Breaking Through Indeed

This was far more amusing that the story itself.  Who knew they meant it literally?

What’s for Dinner

Last night I had the time to make a good dinner.  I whipped up cream of celery soup and fresh dinner rolls.  With fresh pears on the side.  It was wholesome and tasty.  The kids hated the soup, of course.  “This looks like throwup,” says the boy of joy.  He was serious.

OK, it did look a little like throwup, but only some kinds of throwup, not the gross kind.  Well, not the grossest kind.  But it did taste good–salty and fresh and creamy.  I guess you can’t have everything in a soup.  Especially one that your kids think looks like something your body already rejected.

At least the rolls were good.  They ate plenty of those.  So tonight I wondered what to make.  I had a lot less time.  The rest of the fam was off to the library where my daughter met a friend from school for some friend time.  It was me deciding and me making and I had had a long day.  I didn’t feel like making anything complicated at that point.  I just wanted to eat it.

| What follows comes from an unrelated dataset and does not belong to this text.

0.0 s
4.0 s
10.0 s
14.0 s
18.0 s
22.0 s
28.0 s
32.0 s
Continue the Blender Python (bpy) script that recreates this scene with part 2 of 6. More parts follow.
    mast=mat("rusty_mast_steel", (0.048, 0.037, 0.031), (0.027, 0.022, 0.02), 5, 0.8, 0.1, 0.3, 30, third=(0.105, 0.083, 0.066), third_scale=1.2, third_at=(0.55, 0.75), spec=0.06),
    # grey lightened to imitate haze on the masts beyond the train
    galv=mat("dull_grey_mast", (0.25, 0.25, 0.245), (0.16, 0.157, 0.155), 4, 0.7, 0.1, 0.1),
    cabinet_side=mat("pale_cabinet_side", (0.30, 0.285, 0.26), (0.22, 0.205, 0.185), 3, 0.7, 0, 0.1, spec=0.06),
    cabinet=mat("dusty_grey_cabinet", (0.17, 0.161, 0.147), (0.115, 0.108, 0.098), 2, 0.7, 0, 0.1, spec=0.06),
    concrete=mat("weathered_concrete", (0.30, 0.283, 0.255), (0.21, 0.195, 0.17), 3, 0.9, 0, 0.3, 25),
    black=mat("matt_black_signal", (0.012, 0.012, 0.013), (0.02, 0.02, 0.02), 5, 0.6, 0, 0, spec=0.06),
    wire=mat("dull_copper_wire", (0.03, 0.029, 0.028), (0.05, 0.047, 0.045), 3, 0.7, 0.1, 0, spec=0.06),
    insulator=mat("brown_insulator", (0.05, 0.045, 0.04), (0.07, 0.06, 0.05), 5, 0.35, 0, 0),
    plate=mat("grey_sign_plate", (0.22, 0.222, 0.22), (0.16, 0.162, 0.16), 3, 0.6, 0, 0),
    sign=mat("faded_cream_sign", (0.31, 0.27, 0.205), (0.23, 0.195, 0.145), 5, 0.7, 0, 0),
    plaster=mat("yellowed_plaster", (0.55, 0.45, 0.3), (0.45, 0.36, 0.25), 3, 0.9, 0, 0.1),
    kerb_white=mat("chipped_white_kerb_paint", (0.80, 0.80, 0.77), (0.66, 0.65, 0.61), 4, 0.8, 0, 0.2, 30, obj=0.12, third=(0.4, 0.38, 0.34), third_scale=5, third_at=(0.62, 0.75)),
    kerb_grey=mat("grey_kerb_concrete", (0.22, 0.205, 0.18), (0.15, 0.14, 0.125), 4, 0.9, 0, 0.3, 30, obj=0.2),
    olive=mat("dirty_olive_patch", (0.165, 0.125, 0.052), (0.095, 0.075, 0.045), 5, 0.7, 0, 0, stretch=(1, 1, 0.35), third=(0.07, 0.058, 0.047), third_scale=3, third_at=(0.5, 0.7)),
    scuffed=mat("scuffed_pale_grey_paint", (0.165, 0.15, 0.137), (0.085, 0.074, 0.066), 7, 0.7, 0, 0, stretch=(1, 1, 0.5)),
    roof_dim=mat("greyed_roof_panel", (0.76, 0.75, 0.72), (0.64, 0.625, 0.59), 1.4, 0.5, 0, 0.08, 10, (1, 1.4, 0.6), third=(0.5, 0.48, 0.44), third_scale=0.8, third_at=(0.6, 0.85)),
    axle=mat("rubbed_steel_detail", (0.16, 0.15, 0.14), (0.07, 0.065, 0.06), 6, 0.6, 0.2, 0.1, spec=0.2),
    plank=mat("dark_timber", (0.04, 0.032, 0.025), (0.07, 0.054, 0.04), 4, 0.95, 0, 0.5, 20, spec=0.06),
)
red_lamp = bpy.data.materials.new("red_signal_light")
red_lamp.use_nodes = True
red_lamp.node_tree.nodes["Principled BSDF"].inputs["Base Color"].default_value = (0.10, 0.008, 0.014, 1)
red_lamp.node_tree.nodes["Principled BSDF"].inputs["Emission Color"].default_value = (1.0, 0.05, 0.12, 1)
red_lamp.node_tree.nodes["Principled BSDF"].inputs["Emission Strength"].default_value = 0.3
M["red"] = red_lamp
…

But of course I wanted my family to have a quality dinner.  I had to make something fast that had no resemblance to bodily fluids.  So I made spaghetti.  We don’t have that all that often.  It is easy and we all like it but I tend to make things that are fresher if I can, or that are just more fun to make.  Spaghetti is just too easy.

My savior was the table.  Instead of the easy pour it into bowls at the stove approach, I set places and we had some spot lighting and we sat together and talked about our day.  I love that.  I remember eating spahetti as a child but more than that I remember eating together as a family.  I want my kids to remember that.

The bummer is that I had really been looking forward to making the soup yesterday.  I had never made cream of celery soup before.  Mostly because, well, it’s celery for god’s sake.  But I had all this celery since you can’t buy just what you need and I needed to make something with it.  I’m thinking next time I toss in a few carrots.  It will give it a little sweetness but, more importantly, some color.

But then again, do I want to hear my boy of joy say “This looks like…?”

Deep Enough Snow

Snow After a Storm

Snow After a Storm

This morning we woke to the effects of yesterday’s storm.  We have several inches of snow on the ground.  It was deep and fluffy.  The sun rose to a clear sky and the world was aglow.  The low light slanted against the whitened firs, that air was still, our feet crunched as we walked.

When I was in high school I headed from my home in Connecticut to rural Vermont for a semester.  That was on this date a whole passel of years ago.  The experience had such an impact on me that not only did I end up living in Vermont, but I remember the day I started that semester.

I arrived with my parents in Vershire on a day much like this one.  The snow was deep, the world was quiet.  It was beautiful.  After my parents got a chance to see the place and get oriented, and to offer me a solid goodbye, I began my four months in a new place–a school on a working farm.

I dug it.  I learned a lot about myself.  I made good friends.  I came to love the world.  I still do.  And I came to ask lots of questions.  I still do that as well.

I mentioned the place, the Mountain School, to a couple of students with whom I now work.  I told them they might think about applying.  It would do them some good.  I suppose it isn’t for everyone, living in a small community and working hard and being pushed to learn, but, frankly, I think more of that would do all of us some good.